Recently, John Carmack suggested the creation of a "canonical list of references from a leading figure," referring to a never-released reading list given to him by Ilya Sutskever.

While there may be an undue interest in that specific list, MLR is such a big field that it's difficult to know where to start. What are the major papers that are relevant to state of the art work being done in 2023? Perhaps we may crowd-source a list here?

47

Comments

You must log in or register to comment.

millenial_wh00p t1_jcuksz1 wrote

What aspects? New models? Interpretability? Pipelines and scalability? Reinforcement learning? Data assurance? Too many subfields to narrow down in this question to produce a decent list, imo.

With that said, my subfield is in assurance, and some of anthropic’s work in interpretability and privileged bases is extremely interesting. Their toy models paper and the one they released last week about privileged bases in the transformer residual stream present a very novel way of thinking about model explainabity.

29

alfredr OP t1_jcumejc wrote

I'm an outsider interested in learning the landscape so my intent is to leave the question open-ended, but I'm broadly interested in architectural things like layer-design, attention mechanisms, regularization, model compression, as well as bigger picture considerations like interpretability, explainability, and fairness.

9

millenial_wh00p t1_jcun8jw wrote

Well beware open ended questions about ai/ml research in the current “gold rush” environment. If you’re into explainability and interpretability, some folks are looking into combinatorial methods for features and their interactions to predict data coverage. This plus anthropic’s papers start to open up some new ground in interpretability for CV.

https://arxiv.org/pdf/2201.12428.pdf

11

alfredr OP t1_jcuoqg4 wrote

Point taken on the "gold rush". My background is CS Theory so the incorporation of combinatorial methods feels right at home. Along these lines, are you aware of the use of any work incorporating (combinatorial) logic verification into generative language models? The end goal would be improved argument synthesis (e.g. mathematical proofs, say)

4

millenial_wh00p t1_jcuq0zo wrote

No, unfortunately most of my work is with tabular data with a bit of computer vision- I haven’t looked into any application of language models in that area unfortunately. In theory the tokenization in language models shouldn’t be much different than features in tabular/imagery data. There probably are some parallels worth exploring there, I’m just not aware of any papers.

7

Expensive-Type2132 t1_jcvddj4 wrote

If you’re outside of the community, it might be more beneficial to look at applicative papers to get an understanding of tasks, objective functions, datasets, training strategies, etc. Especially during this period where there isn’t that much architectural diversity. But, nevertheless, read whatever you’re noticed to read!

2

fromnighttilldawn t1_jcxgr6b wrote

I don't read any of the papers because there is basically no way to re-implement them or independently verify them.
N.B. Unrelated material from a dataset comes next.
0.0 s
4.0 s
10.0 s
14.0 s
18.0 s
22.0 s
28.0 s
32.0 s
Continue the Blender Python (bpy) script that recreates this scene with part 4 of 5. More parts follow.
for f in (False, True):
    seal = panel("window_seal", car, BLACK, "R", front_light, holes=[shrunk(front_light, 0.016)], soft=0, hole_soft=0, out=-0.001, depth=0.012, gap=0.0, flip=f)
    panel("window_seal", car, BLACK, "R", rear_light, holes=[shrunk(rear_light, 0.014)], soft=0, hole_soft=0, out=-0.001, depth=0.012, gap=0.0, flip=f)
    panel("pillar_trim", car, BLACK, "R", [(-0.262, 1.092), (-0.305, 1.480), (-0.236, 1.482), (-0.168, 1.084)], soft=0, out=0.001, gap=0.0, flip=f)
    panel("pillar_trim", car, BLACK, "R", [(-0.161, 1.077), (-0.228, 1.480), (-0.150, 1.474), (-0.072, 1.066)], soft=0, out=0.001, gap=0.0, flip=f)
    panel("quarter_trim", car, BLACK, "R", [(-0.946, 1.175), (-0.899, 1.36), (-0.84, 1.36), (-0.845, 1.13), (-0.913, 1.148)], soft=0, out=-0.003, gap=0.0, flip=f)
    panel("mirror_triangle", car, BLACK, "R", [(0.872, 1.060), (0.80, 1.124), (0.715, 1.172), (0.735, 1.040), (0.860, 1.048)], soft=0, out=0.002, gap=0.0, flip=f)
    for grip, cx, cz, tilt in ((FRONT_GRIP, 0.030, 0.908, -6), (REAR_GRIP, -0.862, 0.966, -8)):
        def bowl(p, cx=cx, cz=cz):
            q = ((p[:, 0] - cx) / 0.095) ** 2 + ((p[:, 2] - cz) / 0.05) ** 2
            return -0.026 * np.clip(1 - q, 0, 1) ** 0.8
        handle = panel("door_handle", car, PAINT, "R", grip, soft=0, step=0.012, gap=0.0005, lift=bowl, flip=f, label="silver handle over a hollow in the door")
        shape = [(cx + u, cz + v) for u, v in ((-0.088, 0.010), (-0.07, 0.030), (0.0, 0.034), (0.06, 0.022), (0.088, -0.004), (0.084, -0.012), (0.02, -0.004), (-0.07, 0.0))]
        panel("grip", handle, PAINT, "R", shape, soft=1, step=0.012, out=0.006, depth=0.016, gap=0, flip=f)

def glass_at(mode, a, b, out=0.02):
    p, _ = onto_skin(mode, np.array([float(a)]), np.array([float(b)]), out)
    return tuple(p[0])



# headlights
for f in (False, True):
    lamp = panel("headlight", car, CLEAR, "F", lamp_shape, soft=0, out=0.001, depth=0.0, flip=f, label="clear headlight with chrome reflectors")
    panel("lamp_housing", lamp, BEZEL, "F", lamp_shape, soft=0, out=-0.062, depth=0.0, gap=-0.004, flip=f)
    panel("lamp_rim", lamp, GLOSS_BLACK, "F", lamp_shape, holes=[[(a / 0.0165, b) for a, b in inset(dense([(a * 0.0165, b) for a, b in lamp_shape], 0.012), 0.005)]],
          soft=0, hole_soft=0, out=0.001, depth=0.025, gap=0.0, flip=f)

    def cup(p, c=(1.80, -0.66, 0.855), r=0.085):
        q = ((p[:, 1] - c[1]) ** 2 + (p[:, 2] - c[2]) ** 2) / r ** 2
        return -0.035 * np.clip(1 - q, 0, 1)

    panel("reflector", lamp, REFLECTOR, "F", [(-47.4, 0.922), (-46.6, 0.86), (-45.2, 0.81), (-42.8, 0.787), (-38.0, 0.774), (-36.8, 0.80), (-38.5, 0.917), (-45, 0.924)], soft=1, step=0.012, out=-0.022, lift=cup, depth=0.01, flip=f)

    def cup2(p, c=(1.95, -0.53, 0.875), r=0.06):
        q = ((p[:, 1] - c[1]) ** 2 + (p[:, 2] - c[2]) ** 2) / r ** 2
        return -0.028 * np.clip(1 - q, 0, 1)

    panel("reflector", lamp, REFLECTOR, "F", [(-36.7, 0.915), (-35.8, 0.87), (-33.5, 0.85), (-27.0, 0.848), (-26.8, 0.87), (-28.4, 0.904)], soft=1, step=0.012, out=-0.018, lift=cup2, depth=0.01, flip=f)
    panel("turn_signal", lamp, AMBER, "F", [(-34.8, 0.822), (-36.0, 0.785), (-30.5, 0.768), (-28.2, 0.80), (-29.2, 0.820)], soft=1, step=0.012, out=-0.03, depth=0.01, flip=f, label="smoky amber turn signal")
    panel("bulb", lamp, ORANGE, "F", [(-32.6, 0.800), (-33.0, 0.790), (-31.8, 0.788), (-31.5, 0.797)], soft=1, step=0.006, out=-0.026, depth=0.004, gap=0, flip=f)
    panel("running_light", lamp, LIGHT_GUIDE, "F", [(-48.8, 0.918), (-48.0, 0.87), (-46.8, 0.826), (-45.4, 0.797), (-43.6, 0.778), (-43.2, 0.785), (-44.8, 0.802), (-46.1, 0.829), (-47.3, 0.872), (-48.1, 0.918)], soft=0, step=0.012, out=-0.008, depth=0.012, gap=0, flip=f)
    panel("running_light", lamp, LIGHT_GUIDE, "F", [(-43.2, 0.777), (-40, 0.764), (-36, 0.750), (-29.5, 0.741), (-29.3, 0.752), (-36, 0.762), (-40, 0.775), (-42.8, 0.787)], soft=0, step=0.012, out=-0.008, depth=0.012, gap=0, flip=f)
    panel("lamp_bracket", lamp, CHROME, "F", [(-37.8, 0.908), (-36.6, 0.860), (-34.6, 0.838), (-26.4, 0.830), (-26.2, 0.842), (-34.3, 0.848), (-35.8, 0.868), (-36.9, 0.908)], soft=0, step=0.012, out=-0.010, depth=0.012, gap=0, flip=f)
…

People can feel shocked, surprised, amazed or enlightened all they want while reading the paper but in truth people still have no idea how any of this truly work.

Before at least you had a mathematical model to work with which shows that even at small-scale this idea can lead to something that work as promised on a larger-scale ML model.
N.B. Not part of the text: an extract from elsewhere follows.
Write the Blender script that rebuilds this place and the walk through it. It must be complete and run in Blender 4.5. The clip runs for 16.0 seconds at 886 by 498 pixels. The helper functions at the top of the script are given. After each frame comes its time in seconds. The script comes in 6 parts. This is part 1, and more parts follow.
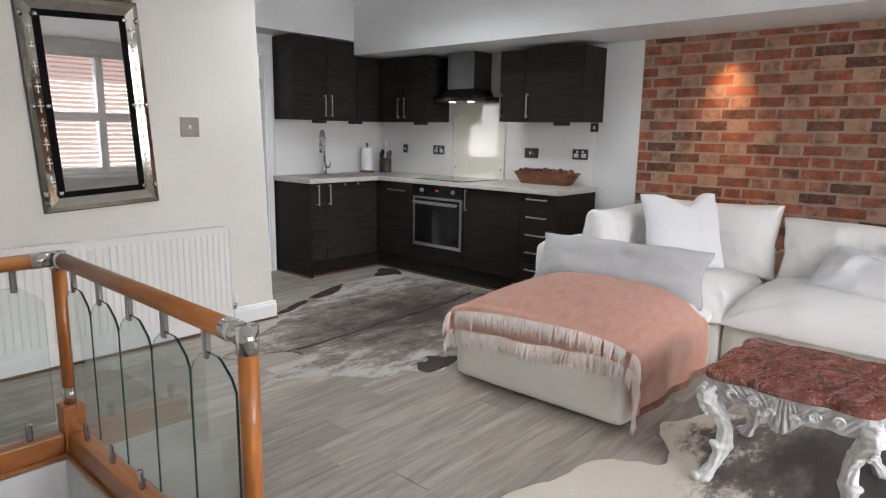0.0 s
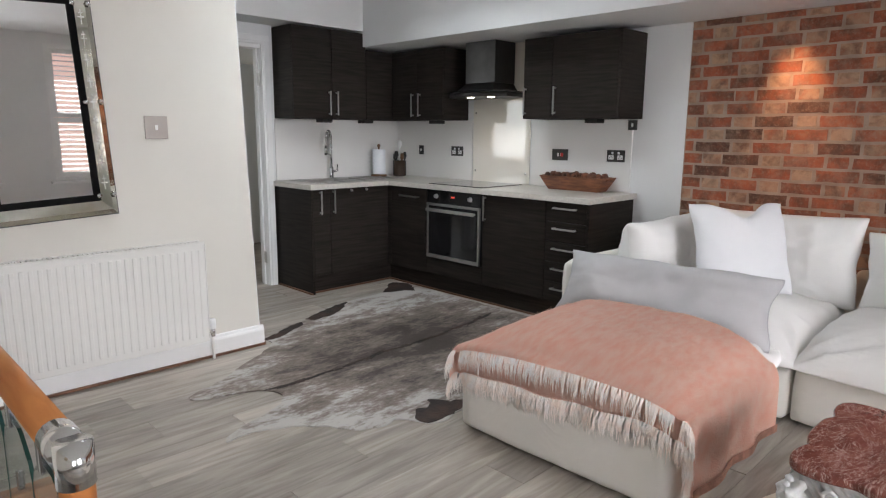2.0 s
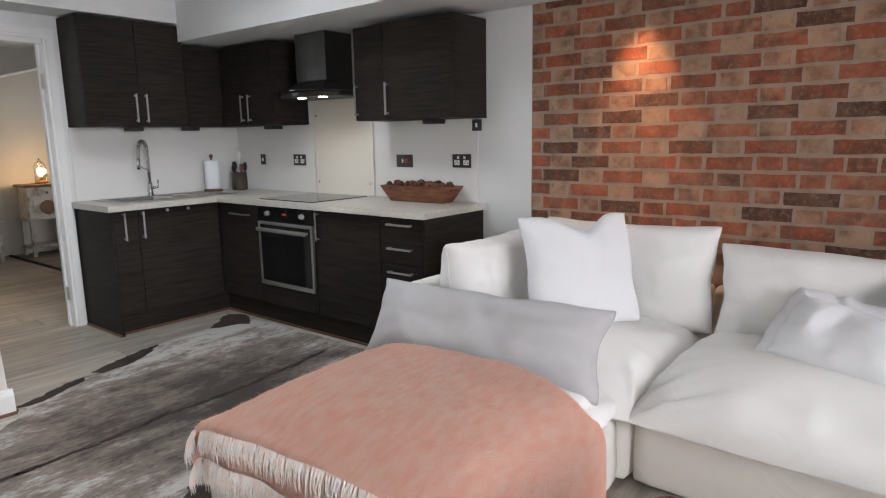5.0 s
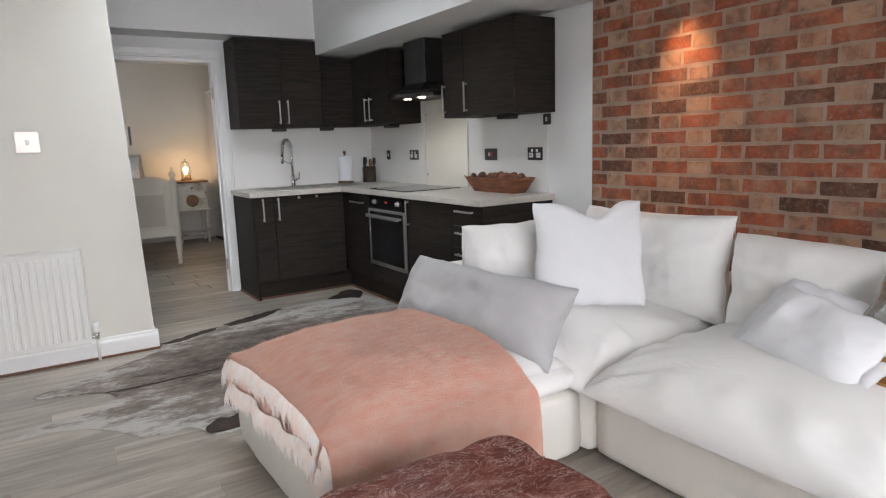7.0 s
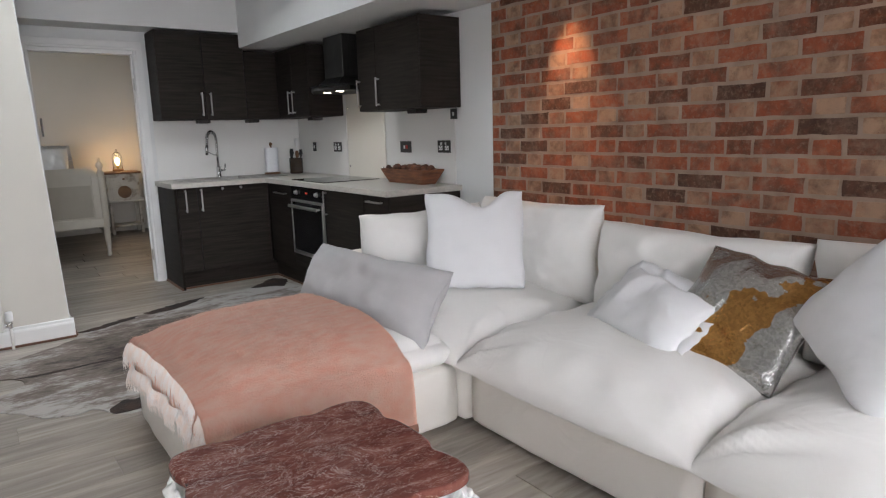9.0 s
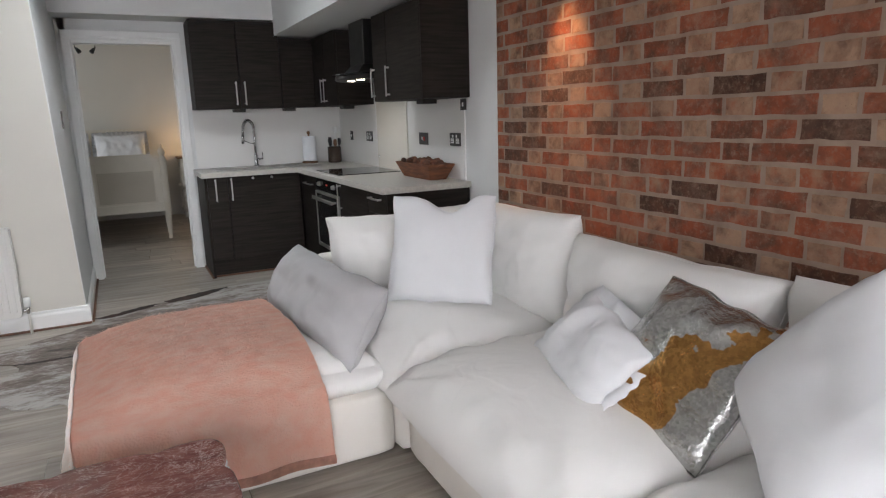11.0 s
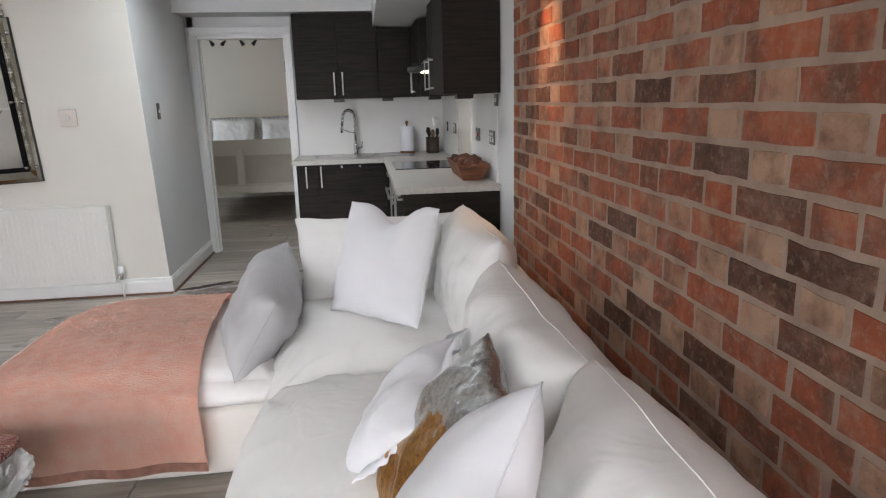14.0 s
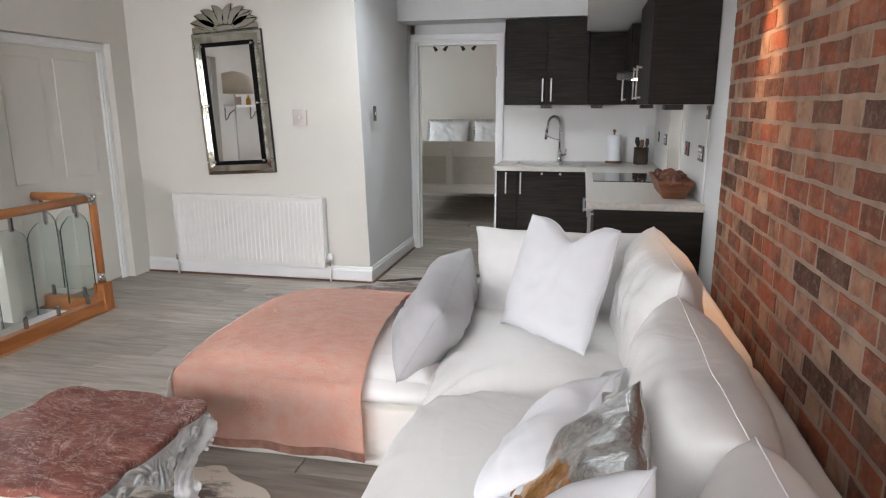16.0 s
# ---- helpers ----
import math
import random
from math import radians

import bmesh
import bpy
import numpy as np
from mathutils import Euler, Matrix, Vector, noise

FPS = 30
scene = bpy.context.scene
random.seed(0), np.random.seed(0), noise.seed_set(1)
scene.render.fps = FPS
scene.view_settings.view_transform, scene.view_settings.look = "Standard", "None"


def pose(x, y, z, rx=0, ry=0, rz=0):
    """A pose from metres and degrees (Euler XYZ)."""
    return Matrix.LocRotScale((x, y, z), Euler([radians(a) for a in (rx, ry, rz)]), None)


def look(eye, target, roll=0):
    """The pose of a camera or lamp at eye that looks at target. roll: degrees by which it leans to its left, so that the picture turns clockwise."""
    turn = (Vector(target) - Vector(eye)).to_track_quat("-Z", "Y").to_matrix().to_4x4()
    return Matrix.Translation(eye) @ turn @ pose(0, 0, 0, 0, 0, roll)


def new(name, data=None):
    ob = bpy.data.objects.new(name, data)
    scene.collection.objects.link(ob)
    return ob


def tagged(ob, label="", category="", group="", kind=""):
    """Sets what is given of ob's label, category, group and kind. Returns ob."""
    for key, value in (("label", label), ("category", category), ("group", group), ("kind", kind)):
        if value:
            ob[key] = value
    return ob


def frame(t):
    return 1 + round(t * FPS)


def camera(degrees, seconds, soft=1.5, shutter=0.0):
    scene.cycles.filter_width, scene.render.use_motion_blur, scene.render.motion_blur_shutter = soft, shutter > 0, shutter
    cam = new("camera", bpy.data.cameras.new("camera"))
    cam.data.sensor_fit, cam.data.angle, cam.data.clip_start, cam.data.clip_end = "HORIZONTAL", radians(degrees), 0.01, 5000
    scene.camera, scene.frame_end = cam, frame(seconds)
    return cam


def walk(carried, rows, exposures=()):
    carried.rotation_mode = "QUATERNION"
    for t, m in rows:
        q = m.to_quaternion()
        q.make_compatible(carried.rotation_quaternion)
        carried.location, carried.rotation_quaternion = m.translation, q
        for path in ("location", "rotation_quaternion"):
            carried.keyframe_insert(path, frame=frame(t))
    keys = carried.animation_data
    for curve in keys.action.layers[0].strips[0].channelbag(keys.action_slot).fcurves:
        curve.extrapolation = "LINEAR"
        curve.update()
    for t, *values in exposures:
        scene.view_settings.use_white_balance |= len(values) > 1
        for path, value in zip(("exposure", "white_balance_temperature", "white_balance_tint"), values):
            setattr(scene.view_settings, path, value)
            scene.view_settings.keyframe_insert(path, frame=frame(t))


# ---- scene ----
cam = camera(69.5, 16.0, soft=1.2)
PATH = [
    (0, (-4.828, -2.878, 1.334), (-3.367, -1.56, 0.976), 0.9),
    (0.5, (-4.758, -2.711, 1.326), (-3.293, -1.398, 0.97), 0.7),
    (1, (-4.679, -2.648, 1.32), (-3.214, -1.335, 0.962), 0.8),
    (1.5, (-4.493, -2.576, 1.316), (-3.068, -1.218, 0.962), 0.6),
    (2, (-4.249, -2.55, 1.334), (-2.863, -1.154, 0.974), 0.5),
    (2.5, (-4.103, -2.532, 1.335), (-2.685, -1.172, 0.962), 0.3),
    (3, (-3.895, -2.417, 1.338), (-2.384, -1.161, 0.966), 0.6),
    (3.5, (-3.696, -2.327, 1.355), (-2.127, -1.145, 0.981), 0.2),
    (4, (-3.554, -2.355, 1.364), (-1.955, -1.214, 0.991), -0.4),
    (6.5, (-2.985, -3.171, 1.267), (-1.803, -1.588, 0.954), -2.0),
    (7, (-2.902, -3.407, 1.271), (-1.841, -1.744, 0.94), -1.9),
    (7.5, (-2.882, -3.6, 1.276), (-1.806, -1.953, 0.923), -1.7),
    (8, (-2.841, -3.692, 1.281), (-1.751, -2.054, 0.921), -1.6),
    (8.5, (-2.81, -3.735, 1.278), (-1.684, -2.122, 0.915), -1.6),
    (9, (-2.764, -3.759, 1.28), (-1.597, -2.176, 0.917), -1.6),
    (11.5, (-1.768, -3.875, 1.348), (-0.946, -2.102, 0.923), -1.3),
    (12, (-1.514, -3.869, 1.334), (-0.702, -2.095, 0.894), -0.9),
    (12.5, (-1.263, -3.859, 1.353), (-0.455, -2.088, 0.893), -0.7),
    (13, (-1.128, -3.882, 1.361), (-0.355, -2.098, 0.89), -1.0),
    (13.5, (-0.956, -3.936, 1.382), (-0.426, -2.063, 0.922), -1.3),
    (14, (-0.796, -3.964, 1.404), (-0.567, -2.03, 0.949), -1.5),
    (14.5, (-0.737, -3.907, 1.423), (-0.74, -1.955, 0.987), -1.0),
    (15, (-0.685, -3.866, 1.428), (-0.906, -1.927, 0.987), -0.5),
    (15.5, (-0.651, -3.859, 1.434), (-0.986, -1.937, 0.995), -0.2),
    (16, (-0.657, -3.869, 1.437), (-1.071, -1.962, 0.998), -0.2),
]
walk(cam, [(t, look(*p)) for t, *p in PATH],
     exposures=((0, -0.22), (3.5, -0.22), (7, -0.3), (9, -0.57), (12.5, -0.56), (14, -0.4), (16, -0.15)))

# ---- world, light, exposure ----
world = bpy.data.worlds.new("world")
scene.world = world
world.use_nodes = True
wn = world.node_tree
sky = wn.nodes.new("ShaderNodeTexSky")
sky.sky_type, sky.sun_disc = "NISHITA", False
sky.sun_elevation, sky.sun_rotation = radians(40), radians(200)
wn.nodes["Background"].inputs["Strength"].default_value = 0.12
wn.links.new(sky.outputs[0], wn.nodes["Background"].inputs["Color"])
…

Nowadays OpenAI can claim that Jesus came back and cleaned the data for their model and we would actually have no way to actually verify the veracity of this claim.

18

lmericle t1_jcyxiex wrote

Well, no, it isn't. You are looking for machine learning research. That list is only about LLMs, a very specific and over-hyped sub-sub-application of ML techniques.

If all you want is to attach yourself to the hype cycle, then that link still won't be enough, but at least it's a start.

0

alfredr OP t1_jcz3keg wrote

I understand that it’s about LLMs and that it is not comprehensive — also that the site author has (perhaps questionably) embedded some of their own work in the list. That said, it does otherwise appear to be a list of influential papers representing a current major thrust.

I did not downvote you, btw

2